Directive: Only the lines from the line with "radians(degrees), 0.01, 5000" through the line with "scene.view_settings.keyframe_insert(path, frame=frame(t))" should be copied, exactly as they appear, with both ends kept.

--- Start Records for this exercise ---

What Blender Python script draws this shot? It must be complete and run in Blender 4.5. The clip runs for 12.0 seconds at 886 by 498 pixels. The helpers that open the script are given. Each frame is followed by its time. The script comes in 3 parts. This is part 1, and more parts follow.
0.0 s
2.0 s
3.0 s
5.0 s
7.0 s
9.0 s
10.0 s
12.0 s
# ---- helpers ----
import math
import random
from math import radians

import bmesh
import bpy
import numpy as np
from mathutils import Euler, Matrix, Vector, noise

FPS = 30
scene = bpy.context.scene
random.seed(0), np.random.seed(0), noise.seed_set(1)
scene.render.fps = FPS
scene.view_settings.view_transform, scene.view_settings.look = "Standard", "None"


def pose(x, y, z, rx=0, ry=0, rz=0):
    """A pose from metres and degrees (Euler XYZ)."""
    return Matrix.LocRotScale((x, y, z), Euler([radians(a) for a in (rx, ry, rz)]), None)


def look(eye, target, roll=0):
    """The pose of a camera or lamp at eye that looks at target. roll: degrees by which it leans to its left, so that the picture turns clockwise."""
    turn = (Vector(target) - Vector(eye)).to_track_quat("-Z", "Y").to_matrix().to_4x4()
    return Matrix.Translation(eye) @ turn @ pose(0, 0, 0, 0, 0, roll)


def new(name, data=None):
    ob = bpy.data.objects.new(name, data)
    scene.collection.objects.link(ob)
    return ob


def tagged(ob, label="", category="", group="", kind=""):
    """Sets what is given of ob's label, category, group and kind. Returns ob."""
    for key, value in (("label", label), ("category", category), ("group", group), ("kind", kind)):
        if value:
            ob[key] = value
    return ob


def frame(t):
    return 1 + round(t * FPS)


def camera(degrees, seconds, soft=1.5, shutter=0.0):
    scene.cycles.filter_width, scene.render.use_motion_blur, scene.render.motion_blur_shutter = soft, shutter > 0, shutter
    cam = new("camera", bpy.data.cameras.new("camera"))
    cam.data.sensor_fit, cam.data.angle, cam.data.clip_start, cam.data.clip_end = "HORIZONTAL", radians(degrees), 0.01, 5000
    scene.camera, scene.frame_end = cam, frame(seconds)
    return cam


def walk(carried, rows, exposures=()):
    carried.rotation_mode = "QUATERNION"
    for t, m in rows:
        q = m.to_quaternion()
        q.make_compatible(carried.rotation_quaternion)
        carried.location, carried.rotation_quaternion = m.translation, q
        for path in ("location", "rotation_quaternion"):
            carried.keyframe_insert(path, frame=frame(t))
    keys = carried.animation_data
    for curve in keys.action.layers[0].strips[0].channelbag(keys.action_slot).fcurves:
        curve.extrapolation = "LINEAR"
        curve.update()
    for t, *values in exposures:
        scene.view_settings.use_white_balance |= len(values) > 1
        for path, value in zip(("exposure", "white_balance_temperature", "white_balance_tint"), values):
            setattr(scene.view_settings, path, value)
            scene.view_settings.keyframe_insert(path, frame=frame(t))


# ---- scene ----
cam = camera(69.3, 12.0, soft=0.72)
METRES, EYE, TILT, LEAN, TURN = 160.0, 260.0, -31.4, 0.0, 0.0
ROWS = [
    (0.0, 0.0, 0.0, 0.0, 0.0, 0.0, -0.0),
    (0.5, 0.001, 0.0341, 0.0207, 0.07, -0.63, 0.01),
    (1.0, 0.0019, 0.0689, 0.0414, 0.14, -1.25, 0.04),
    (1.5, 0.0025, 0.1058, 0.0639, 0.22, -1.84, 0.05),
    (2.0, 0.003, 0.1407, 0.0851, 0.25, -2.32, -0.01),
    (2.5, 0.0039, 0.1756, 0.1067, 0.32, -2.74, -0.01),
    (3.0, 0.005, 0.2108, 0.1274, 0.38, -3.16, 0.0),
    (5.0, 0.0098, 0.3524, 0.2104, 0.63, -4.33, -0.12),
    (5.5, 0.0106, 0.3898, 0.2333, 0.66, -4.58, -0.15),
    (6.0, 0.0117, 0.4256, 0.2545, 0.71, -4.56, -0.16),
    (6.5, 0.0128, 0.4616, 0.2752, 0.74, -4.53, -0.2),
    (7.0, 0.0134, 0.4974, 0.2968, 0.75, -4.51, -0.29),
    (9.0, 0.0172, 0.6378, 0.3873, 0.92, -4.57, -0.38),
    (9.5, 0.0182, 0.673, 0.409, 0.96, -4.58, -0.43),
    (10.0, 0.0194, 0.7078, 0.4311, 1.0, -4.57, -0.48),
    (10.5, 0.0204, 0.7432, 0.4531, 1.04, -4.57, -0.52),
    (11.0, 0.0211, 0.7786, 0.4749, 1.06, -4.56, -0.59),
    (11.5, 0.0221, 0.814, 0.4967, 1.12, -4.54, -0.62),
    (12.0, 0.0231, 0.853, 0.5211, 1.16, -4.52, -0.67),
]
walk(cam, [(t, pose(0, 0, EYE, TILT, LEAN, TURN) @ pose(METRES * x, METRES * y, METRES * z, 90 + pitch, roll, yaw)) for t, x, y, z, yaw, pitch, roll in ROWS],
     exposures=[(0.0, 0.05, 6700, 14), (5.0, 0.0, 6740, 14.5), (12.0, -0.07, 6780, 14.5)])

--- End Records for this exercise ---
--- Start Records for this exercise ---

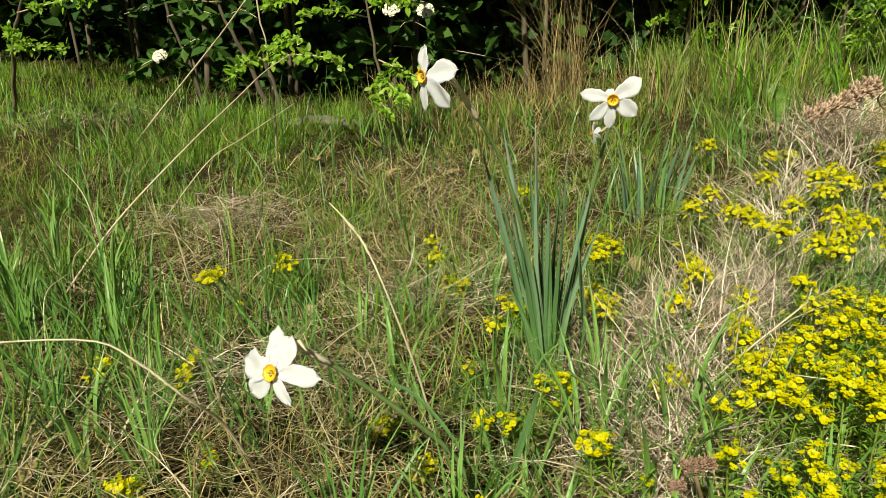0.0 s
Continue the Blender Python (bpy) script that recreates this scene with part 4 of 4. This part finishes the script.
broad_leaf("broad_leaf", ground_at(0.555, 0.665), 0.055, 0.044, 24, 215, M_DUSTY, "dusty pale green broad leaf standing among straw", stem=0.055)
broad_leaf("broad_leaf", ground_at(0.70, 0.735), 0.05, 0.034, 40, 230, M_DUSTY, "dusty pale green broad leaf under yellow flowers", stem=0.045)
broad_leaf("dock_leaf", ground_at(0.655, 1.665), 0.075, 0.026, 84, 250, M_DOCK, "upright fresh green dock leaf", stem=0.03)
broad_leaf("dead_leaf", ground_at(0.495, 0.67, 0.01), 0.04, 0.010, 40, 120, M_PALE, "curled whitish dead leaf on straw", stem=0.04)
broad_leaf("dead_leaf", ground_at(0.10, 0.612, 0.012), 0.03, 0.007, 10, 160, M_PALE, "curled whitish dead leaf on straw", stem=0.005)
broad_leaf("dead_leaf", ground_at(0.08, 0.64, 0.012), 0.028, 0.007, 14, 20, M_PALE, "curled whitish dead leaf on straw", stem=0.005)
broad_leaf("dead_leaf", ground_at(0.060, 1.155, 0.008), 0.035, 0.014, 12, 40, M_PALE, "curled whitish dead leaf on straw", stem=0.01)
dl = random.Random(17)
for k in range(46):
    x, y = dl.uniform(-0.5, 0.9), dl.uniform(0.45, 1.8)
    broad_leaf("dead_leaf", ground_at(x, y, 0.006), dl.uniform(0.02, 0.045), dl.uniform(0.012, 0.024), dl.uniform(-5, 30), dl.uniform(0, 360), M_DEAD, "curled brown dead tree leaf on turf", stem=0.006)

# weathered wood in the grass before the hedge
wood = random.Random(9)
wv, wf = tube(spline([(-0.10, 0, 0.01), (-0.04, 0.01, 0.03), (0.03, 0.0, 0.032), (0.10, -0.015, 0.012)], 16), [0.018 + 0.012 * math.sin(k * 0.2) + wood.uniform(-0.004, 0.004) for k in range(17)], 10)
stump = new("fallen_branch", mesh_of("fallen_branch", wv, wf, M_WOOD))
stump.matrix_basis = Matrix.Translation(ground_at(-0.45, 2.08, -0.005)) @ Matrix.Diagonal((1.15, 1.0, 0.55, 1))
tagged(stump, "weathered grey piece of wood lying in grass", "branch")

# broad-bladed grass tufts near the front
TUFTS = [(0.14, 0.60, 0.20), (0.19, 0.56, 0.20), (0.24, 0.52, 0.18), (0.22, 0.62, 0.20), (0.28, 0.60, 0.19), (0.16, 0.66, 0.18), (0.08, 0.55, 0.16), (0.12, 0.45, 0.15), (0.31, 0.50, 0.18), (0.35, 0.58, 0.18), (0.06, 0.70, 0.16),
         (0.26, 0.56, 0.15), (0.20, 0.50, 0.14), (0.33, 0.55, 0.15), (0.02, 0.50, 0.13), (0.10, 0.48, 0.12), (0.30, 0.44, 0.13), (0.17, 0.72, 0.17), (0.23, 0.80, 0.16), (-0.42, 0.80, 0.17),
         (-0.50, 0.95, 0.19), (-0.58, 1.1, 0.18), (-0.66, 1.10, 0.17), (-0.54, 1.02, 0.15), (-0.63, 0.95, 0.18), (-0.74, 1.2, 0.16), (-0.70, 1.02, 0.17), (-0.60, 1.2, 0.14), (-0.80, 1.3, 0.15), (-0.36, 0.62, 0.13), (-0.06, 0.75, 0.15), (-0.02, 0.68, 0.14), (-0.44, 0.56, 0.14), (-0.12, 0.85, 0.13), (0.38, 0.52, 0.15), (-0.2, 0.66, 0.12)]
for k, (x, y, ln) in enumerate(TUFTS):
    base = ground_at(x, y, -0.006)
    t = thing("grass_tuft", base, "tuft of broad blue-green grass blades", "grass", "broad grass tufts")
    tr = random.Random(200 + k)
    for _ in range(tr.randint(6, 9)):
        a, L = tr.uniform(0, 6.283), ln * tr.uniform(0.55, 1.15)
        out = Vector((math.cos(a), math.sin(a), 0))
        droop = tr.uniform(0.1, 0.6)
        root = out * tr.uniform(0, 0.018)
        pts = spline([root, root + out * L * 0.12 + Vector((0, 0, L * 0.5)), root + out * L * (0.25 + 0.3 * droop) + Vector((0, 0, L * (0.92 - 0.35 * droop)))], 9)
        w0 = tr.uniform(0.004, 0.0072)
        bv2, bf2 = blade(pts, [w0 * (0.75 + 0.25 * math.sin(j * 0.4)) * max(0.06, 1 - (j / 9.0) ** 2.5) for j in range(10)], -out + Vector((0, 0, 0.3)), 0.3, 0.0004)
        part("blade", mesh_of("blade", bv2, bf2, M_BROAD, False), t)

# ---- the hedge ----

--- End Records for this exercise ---

Full response:
    cam.data.sensor_fit, cam.data.angle, cam.data.clip_start, cam.data.clip_end = "HORIZONTAL", radians(degrees), 0.01, 5000
    scene.camera, scene.frame_end = cam, frame(seconds)
    return cam


def walk(carried, rows, exposures=()):
    carried.rotation_mode = "QUATERNION"
    for t, m in rows:
        q = m.to_quaternion()
        q.make_compatible(carried.rotation_quaternion)
        carried.location, carried.rotation_quaternion = m.translation, q
        for path in ("location", "rotation_quaternion"):
            carried.keyframe_insert(path, frame=frame(t))
    keys = carried.animation_data
    for curve in keys.action.layers[0].strips[0].channelbag(keys.action_slot).fcurves:
        curve.extrapolation = "LINEAR"
        curve.update()
    for t, *values in exposures:
        scene.view_settings.use_white_balance |= len(values) > 1
        for path, value in zip(("exposure", "white_balance_temperature", "white_balance_tint"), values):
            setattr(scene.view_settings, path, value)
            scene.view_settings.keyframe_insert(path, frame=frame(t))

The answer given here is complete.